二日目、大統領府と大聖堂が面しているムリジョ広場(Plaza Murillo)を訪れる。壁には独立戦争時の弾痕が見える。この国の憲法上の首都はスクレだそうだが、立法、行政の中心はこの町ラパスで、ハエン通り(Calle Jaen)に立つとスペイン統治時代を思わせる古い町並みが連なる。近年は谷の一番底に当たるプラド通り(El Prado)に近代的ビルが増え、立派な住宅もみられるようになった。乾ききった町並みであるが、雪解けの水と地下水が豊富だという。市の南に、月の谷(Valle de luna)と呼ばれる場所があり、観光地となっている。風による浸食で、月世界を思わせる風景が見られる。その後、市の中心部に戻り、聖フランシスコ協会を訪れ、そこから坂を上るサガルナガ通り(Calle Sagarnaga)を歩く。観光客相手の民芸品や民族楽器(ケーナ・チャランゴ)を売る店、市民の台所として食品や日用品を売る店が坂道の両脇に連なる。写真で見るお馴染みのおばさん達だ。
さあ明日はチチカカ湖を訪れよう。そうは言うものの、夕方になると食欲減退、高山病の症状が感じられる。こんな時は、日本食が良いかも知れないと、日本食レストラン「New Tokyo」へ行く。
高山病で急遽サンタクルスへ
三日目、明け方にムカムカとして目が覚める。隣の妻は、頭痛がするのか寝返りを打ちながら唸っている。どうやら二人とも高山病症状。これはもうだめだと、急遽予定を変更して、12:55のフライトに飛び乗りサンタクルスまで下りる。
サンタクルス空港に着くと、あの頭痛は何だったのだろう。一瞬のうちに平常の体調に戻っている。
サンタクルスはボリビア第二の都市。標高437m、年平均気温28℃、亜熱帯気候の町である。町は二重の環状線が取り巻き、都市計画された姿が見える。町は外へ外へと環状に広がり、別名指輪の都市と呼ばれている。
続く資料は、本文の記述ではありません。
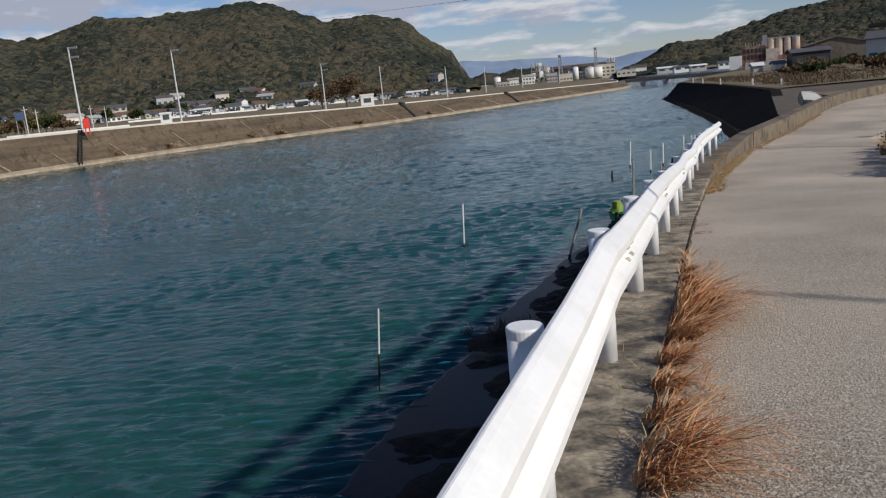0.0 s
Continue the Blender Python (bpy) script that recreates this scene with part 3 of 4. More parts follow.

アルテイプラーノ(高台地帯)と呼ばれるラパスがある北西部に比べ、この地帯は市の郊外に農業地帯が豊に広がっている。日系のコロニアオキナワやサンファン移住地が、農業を支えている。
伸びる大豆生産、アルゼンチンの友Juan C. Suarezに遇う
市の中心部はスペイン風の古い町並みが続く。グランホテル・サンタクルスに宿を取った。急遽予定を変更した旅で、さてどうしようか。旅行代理店を営む比嘉さんに頼んで、JICAのボリビア農牧技術センター(CETABOL、2010年日系農協協同組合に移管)とコロニアオキナワを訪ねる。砂埃の、座席から飛び上がるような道路を進む。農耕作物は、ソルガム、とうもろこし、大豆、小麦、水稲など。近年大豆の面積が増えており、外貨獲得はガスの50%に次いで、大豆が12.5%であると聞いた。
その後FAOの統計でみると、2009年大豆の生産量は150万トン、世界第8位である。ただし、全国平均収量は1.5~2.0トン/haと低く、まだまだ改善の余地がある。
帰りの日6月11日、出発のため早朝6時半ホテルのロビーにて、パンを囓りながら階段を下りてきた大男が、不思議そうに顔をのぞき込んできた。「Tsuchiyaさん?」「え、スワレス?どうして此処に」「種子のセールスと技術指導でボリビアを回っている」。彼は、アルゼンチンで技術協力をしていたときの国立農業技術研究センター(INTA)のC/P研究員で、現在は同国の種子会社に転出している。
何年ぶりかの邂逅、しかも異国の地で。人生の中には、こんな事もあるものだ。